Prompt :: Could you copy every line from the material below in which "follow" appears?

Given entries ::
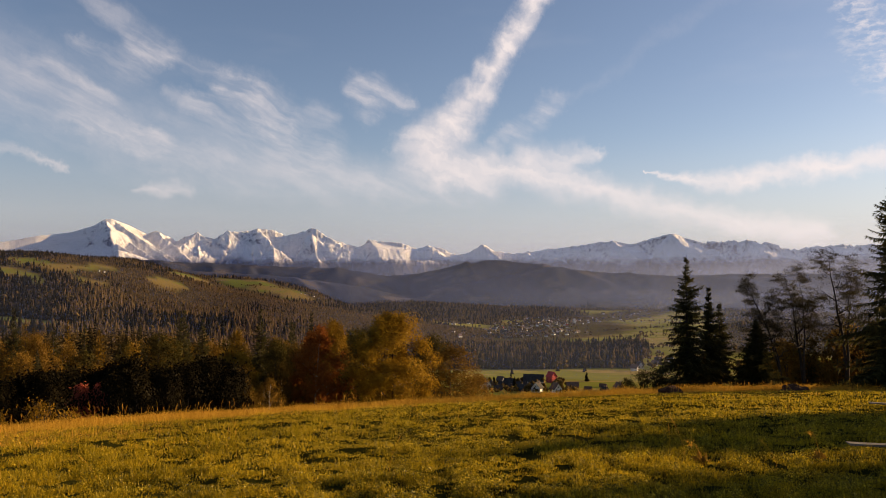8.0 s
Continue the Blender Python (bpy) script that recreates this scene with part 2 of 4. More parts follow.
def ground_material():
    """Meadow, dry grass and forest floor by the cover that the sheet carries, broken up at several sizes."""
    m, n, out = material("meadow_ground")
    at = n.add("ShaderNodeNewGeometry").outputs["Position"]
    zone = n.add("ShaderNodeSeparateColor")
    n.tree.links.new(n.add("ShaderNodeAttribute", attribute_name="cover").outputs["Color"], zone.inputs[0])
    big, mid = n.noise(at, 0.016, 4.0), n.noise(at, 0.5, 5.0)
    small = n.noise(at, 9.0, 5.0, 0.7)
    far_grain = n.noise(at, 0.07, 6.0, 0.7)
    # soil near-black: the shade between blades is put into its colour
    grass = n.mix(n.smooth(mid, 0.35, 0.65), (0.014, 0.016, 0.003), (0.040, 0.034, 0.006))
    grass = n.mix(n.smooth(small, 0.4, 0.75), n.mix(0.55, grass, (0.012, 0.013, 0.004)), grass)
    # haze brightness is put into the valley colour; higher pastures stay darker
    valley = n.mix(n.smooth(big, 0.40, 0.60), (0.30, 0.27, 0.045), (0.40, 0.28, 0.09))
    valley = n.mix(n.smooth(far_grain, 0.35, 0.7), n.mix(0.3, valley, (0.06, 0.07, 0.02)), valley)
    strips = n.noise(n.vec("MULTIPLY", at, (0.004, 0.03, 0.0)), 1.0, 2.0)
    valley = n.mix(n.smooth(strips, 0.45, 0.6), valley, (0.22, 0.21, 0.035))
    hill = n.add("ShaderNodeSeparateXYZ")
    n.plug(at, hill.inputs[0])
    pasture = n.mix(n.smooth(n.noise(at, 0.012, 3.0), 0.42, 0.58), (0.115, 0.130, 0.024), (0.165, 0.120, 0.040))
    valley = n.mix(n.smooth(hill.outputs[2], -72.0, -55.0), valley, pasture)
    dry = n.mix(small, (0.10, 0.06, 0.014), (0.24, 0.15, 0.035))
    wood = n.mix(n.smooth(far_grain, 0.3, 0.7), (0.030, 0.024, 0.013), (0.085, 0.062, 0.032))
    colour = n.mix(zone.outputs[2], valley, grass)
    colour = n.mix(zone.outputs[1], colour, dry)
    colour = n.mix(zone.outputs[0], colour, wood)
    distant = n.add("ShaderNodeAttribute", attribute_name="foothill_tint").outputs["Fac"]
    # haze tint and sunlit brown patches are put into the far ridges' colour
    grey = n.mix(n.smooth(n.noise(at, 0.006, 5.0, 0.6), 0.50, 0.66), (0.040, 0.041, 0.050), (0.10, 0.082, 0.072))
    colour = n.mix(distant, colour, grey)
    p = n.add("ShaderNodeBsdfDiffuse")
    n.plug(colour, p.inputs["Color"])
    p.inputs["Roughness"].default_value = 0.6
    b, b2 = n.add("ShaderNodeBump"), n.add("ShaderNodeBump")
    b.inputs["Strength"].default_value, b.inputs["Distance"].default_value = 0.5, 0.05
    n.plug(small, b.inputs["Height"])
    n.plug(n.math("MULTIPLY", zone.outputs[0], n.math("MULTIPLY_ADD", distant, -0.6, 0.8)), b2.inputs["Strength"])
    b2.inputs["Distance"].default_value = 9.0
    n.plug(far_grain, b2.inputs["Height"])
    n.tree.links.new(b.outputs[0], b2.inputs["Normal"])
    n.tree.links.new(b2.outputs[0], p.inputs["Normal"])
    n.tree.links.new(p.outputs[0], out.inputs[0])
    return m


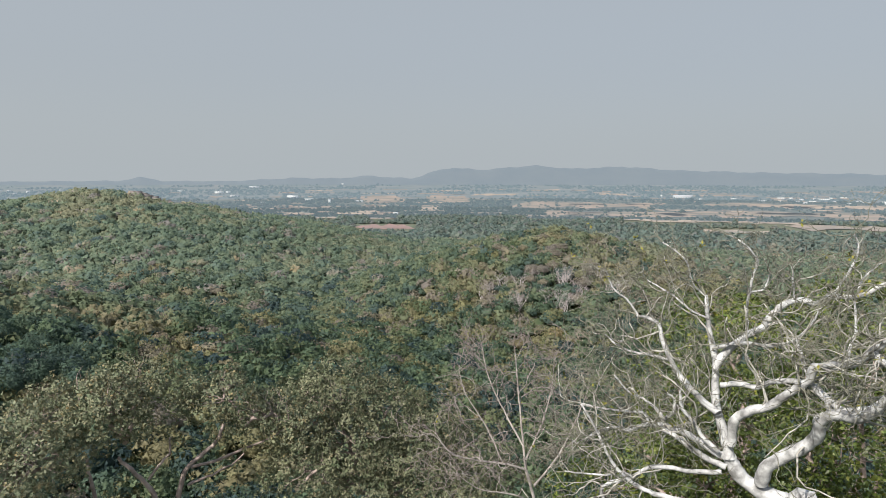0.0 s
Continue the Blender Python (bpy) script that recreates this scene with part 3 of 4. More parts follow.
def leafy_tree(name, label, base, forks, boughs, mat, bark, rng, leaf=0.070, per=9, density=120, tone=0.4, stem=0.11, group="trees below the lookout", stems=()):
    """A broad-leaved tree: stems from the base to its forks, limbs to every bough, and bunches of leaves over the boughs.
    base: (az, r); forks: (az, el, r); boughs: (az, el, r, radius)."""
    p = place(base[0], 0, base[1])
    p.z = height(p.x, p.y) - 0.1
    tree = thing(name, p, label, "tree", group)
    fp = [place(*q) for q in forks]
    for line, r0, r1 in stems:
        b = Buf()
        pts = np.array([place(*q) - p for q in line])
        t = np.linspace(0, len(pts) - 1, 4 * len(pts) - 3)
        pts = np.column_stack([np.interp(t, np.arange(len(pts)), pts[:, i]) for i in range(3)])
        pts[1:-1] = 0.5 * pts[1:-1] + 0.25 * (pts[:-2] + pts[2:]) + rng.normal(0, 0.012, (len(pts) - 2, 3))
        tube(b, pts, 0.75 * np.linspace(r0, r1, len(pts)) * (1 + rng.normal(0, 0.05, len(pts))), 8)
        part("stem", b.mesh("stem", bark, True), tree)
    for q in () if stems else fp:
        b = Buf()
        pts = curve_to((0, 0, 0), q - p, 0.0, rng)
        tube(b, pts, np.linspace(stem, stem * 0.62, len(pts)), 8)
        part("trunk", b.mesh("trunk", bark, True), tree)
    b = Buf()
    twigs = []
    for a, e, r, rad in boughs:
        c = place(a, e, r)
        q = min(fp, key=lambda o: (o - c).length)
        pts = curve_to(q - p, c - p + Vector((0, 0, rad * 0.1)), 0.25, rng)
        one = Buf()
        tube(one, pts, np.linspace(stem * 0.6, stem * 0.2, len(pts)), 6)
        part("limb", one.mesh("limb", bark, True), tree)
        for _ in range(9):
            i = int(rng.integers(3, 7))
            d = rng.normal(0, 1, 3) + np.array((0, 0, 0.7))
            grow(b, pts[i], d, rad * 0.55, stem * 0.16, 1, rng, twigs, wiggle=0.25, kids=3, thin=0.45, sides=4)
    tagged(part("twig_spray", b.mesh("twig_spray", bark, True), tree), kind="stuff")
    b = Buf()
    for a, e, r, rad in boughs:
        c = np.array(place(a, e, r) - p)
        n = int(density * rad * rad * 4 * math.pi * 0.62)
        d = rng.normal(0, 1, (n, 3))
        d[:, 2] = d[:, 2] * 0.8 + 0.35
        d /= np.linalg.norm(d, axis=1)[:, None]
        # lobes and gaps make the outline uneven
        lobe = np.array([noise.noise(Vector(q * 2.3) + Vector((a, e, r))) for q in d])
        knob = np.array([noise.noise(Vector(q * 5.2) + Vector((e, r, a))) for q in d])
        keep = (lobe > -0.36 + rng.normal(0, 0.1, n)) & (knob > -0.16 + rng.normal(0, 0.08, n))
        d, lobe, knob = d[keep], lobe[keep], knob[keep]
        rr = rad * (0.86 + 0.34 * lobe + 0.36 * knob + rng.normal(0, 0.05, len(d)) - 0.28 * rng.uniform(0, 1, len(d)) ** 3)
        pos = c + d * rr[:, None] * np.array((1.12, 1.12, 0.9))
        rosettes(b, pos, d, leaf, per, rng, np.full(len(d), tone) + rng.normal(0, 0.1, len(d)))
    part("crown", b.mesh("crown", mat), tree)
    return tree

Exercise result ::
Continue the Blender Python (bpy) script that recreates this scene with part 2 of 4. More parts follow.
Continue the Blender Python (bpy) script that recreates this scene with part 3 of 4. More parts follow.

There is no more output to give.